(Data):
▼

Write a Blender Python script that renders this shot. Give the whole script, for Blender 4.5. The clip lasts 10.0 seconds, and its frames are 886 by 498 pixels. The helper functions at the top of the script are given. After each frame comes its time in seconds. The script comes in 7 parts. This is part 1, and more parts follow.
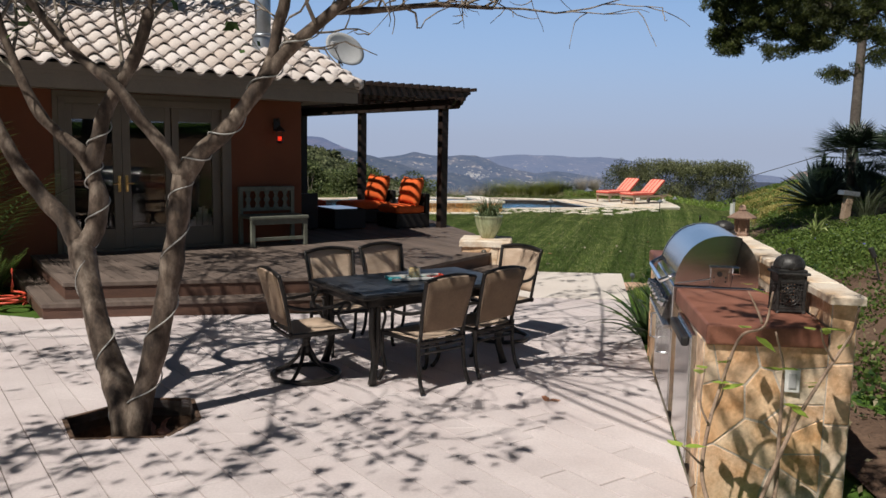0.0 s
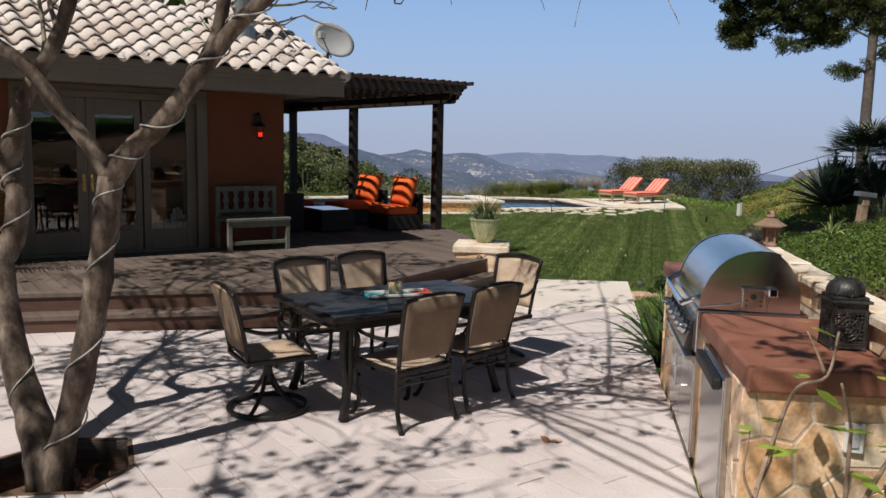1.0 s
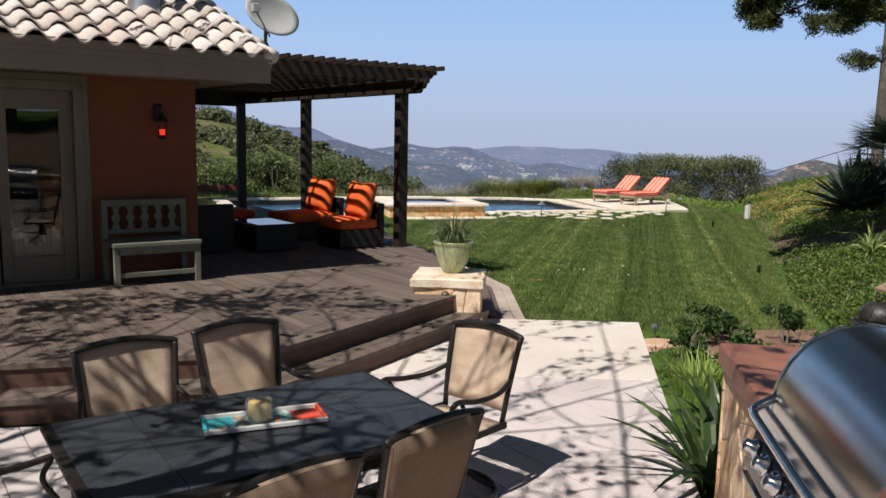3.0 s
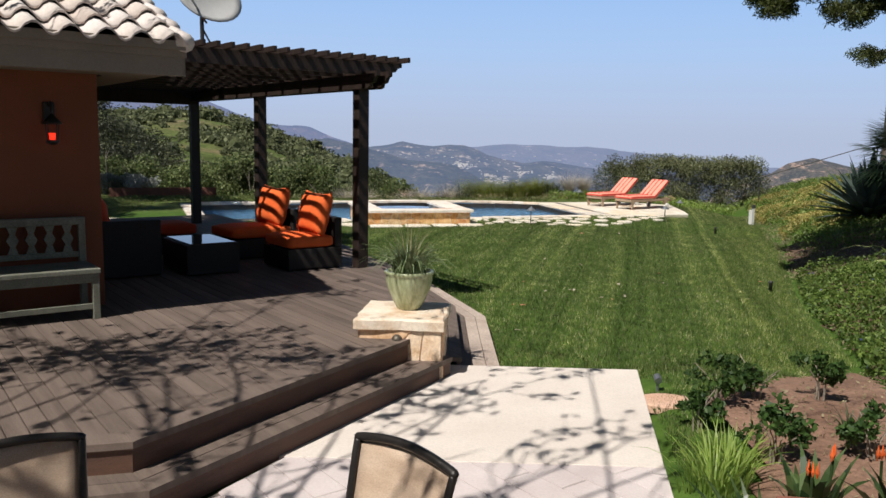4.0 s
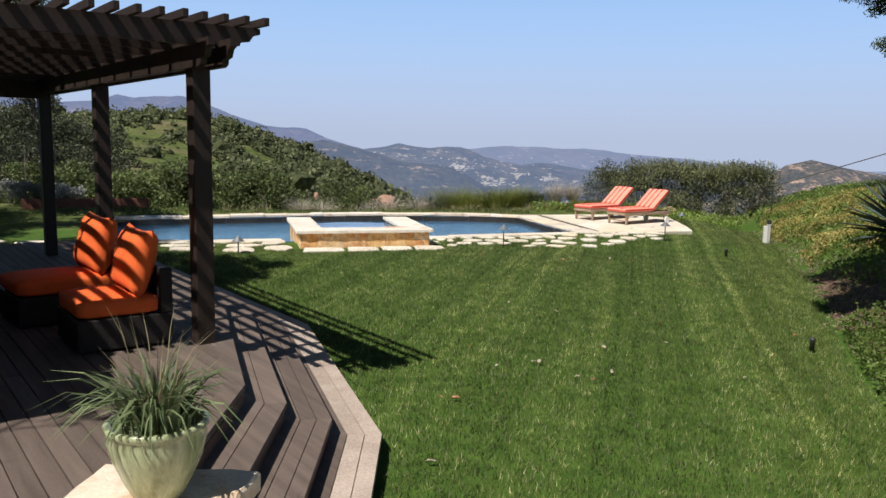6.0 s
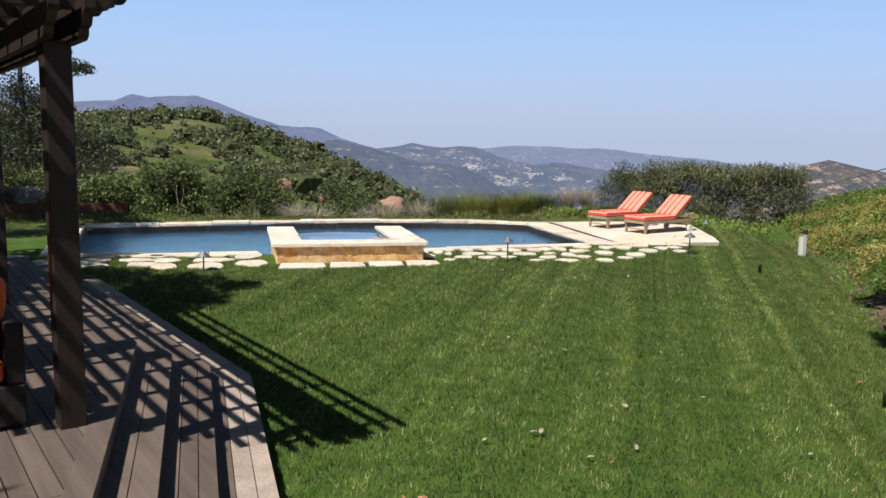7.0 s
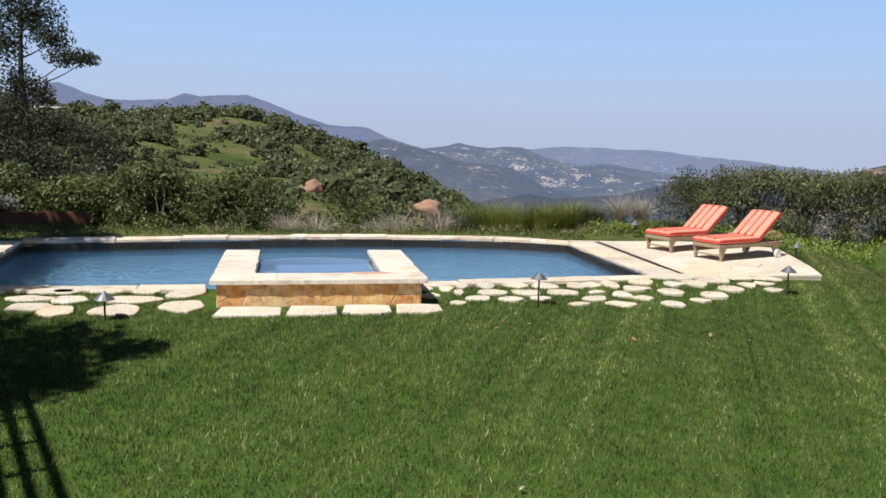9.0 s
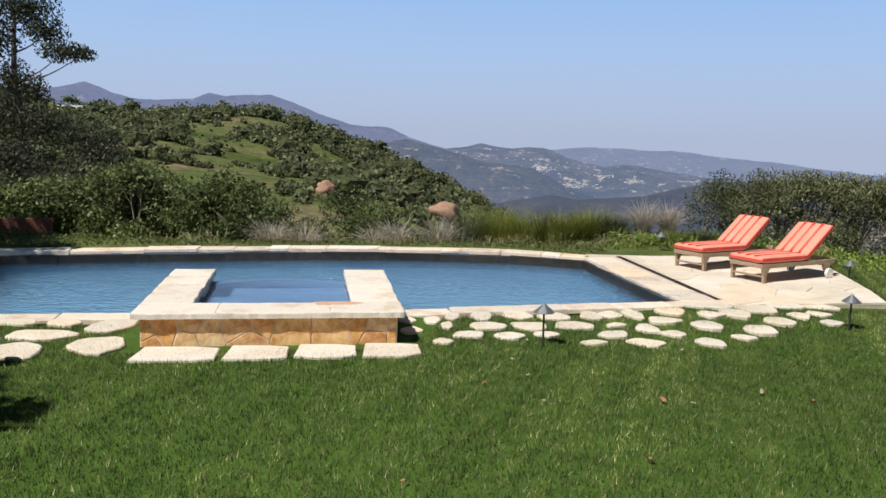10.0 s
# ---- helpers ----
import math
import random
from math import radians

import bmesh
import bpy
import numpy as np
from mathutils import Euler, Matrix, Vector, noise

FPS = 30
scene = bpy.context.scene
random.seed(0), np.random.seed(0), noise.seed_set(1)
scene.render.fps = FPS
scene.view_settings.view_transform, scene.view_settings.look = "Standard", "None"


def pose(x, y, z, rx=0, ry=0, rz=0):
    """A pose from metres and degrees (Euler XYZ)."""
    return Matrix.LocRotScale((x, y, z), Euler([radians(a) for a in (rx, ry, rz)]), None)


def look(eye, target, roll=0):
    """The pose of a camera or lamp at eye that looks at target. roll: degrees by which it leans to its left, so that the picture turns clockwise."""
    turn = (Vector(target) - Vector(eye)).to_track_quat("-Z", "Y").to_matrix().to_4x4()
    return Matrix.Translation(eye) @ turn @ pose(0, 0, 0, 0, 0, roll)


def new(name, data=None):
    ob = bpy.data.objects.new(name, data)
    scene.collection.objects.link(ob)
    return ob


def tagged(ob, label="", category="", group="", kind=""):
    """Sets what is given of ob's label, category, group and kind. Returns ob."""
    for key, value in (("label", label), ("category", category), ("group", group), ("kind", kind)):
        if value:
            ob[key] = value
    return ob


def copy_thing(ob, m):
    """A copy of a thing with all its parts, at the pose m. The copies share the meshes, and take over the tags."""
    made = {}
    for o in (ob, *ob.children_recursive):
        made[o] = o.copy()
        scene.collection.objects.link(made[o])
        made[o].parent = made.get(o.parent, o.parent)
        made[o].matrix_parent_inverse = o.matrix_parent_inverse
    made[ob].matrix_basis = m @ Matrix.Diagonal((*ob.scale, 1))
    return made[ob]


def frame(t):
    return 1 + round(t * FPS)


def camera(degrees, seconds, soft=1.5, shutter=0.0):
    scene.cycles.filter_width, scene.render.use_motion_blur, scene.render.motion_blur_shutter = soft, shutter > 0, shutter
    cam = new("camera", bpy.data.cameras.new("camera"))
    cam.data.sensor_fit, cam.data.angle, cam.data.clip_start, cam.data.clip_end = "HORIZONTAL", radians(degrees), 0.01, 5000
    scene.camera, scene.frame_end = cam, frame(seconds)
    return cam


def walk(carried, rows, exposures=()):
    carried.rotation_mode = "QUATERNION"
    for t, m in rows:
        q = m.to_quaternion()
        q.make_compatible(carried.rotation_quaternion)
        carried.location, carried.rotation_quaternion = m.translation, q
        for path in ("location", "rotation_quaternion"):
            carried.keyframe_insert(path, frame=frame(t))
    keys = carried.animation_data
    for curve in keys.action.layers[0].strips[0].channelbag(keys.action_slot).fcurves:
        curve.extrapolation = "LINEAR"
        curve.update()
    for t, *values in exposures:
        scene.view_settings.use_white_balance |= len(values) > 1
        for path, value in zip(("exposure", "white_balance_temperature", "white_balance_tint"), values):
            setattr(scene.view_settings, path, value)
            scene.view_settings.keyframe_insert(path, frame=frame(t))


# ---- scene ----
cam = camera(58.0, 10.0)
PATH = [
    (0, (0.307, -1.512, 1.824), (0.23, 0.471, 1.575), 1.0),
    (0.5, (0.349, -1.1, 1.814), (0.267, 0.882, 1.563), 1.1),
    (1, (0.387, -0.631, 1.824), (0.308, 1.351, 1.569), 1.2),
    (1.5, (0.473, -0.084, 1.84), (0.399, 1.898, 1.583), 1.1),
    (2, (0.539, 0.547, 1.859), (0.469, 2.529, 1.597), 1.2),
    (2.5, (0.573, 1.227, 1.882), (0.511, 3.208, 1.616), 1.2),
    (4, (0.972, 3.624, 1.983), (0.925, 5.604, 1.709), 1.1),
    (4.5, (1.192, 4.471, 2.026), (1.152, 6.452, 1.753), 1.1),
    (5, (1.406, 5.365, 2.044), (1.369, 7.346, 1.772), 1.1),
    (5.5, (1.609, 6.294, 2.029), (1.573, 8.275, 1.76), 1.1),
    (7, (2.056, 9.158, 2.071), (1.983, 11.138, 1.8), 1.1),
    (7.5, (2.152, 10.156, 2.072), (2.052, 12.135, 1.801), 1.2),
    (8, (2.237, 11.171, 2.053), (2.11, 13.148, 1.782), 1.2),
    (8.5, (2.313, 12.19, 2.057), (2.16, 14.165, 1.785), 1.4),
    (9, (2.414, 13.244, 2.053), (2.228, 15.216, 1.78), 1.5),
    (9.5, (2.512, 14.304, 2.046), (2.293, 16.273, 1.772), 1.6),
    (10, (2.64, 15.365, 2.057), (2.4, 17.331, 1.783), 1.7),
]
walk(cam, [(t, look(eye, target, roll)) for t, eye, target, roll in PATH], [(0, -0.19), (1.5, -0.12), (2.5, 0.0), (4.5, 0.09), (7, 0.15), (8.5, 0.14), (10.0, 0.0)])

from mathutils.bvhtree import BVHTree

# ---- light ----
SUN_WAY = Vector((1.29, 1.78, -3.12)).normalized()
world = bpy.data.worlds.new("sky")
scene.world = world
world.use_nodes = True
wn = world.node_tree
for n in list(wn.nodes):
    wn.nodes.remove(n)
sky = wn.nodes.new("ShaderNodeTexSky")
sky.sky_type, sky.sun_disc = "NISHITA", False
sky.sun_elevation = radians(57)
sky.sun_rotation = math.atan2(-SUN_WAY.x, -SUN_WAY.y)
sky.altitude, sky.air_density, sky.dust_density, sky.ozone_density = 300, 1.0, 0.3, 4.0
bg = wn.nodes.new("ShaderNodeBackground")
bg.inputs["Strength"].default_value = 0.030
warm = wn.nodes.new("ShaderNodeMix")
warm.data_type, warm.blend_type = "RGBA", "MULTIPLY"
warm.inputs[0].default_value = 1.0
warm.inputs[7].default_value = (1.0, 0.93, 0.80, 1)
wn.links.new(sky.outputs[0], warm.inputs[6])
wn.links.new(warm.outputs[2], bg.inputs[0])
# the hazy lower sky of a dry spring day
tc = wn.nodes.new("ShaderNodeTexCoord")
sz = wn.nodes.new("ShaderNodeSeparateXYZ")
wn.links.new(tc.outputs["Generated"], sz.inputs[0])
low = wn.nodes.new("ShaderNodeValToRGB")
for k, (pos, c) in enumerate(((0.0, (0.43, 0.495, 0.655)), (0.035, (0.445, 0.53, 0.71)), (0.11, (0.405, 0.58, 0.865)), (0.20, (0.285, 0.485, 0.835)))):
    e = low.color_ramp.elements[k] if k < 2 else low.color_ramp.elements.new(pos)
    e.position, e.color = pos, (*c, 1)
low.color_ramp.interpolation = "B_SPLINE"
wn.links.new(sz.outputs[2], low.inputs[0])
bg2 = wn.nodes.new("ShaderNodeBackground")
wn.links.new(low.outputs[0], bg2.inputs[0])
fade = wn.nodes.new("ShaderNodeMapRange")
fade.inputs["From Min"].default_value, fade.inputs["From Max"].default_value = 0.17, 0.31
wn.links.new(sz.outputs[2], fade.inputs[0])
mixw = wn.nodes.new("ShaderNodeMixShader")
wn.links.new(fade.outputs[0], mixw.inputs[0])
wn.links.new(bg2.outputs[0], mixw.inputs[1])
wn.links.new(bg.outputs[0], mixw.inputs[2])
wo = wn.nodes.new("ShaderNodeOutputWorld")
wn.links.new(mixw.outputs[0], wo.inputs[0])
sun_data = bpy.data.lights.new("sun", "SUN")
sun_data.energy, sun_data.angle, sun_data.color = 5.0, radians(0.53), (1.0, 0.95, 0.87)
sun = new("sun", sun_data)
sun.matrix_world = look((0, 0, 30), Vector((0, 0, 30)) + SUN_WAY)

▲

Select every line in the material above where the string "label" occurs, and copy it.

(Exercise solution):
def tagged(ob, label="", category="", group="", kind=""):
    """Sets what is given of ob's label, category, group and kind. Returns ob."""
    for key, value in (("label", label), ("category", category), ("group", group), ("kind", kind)):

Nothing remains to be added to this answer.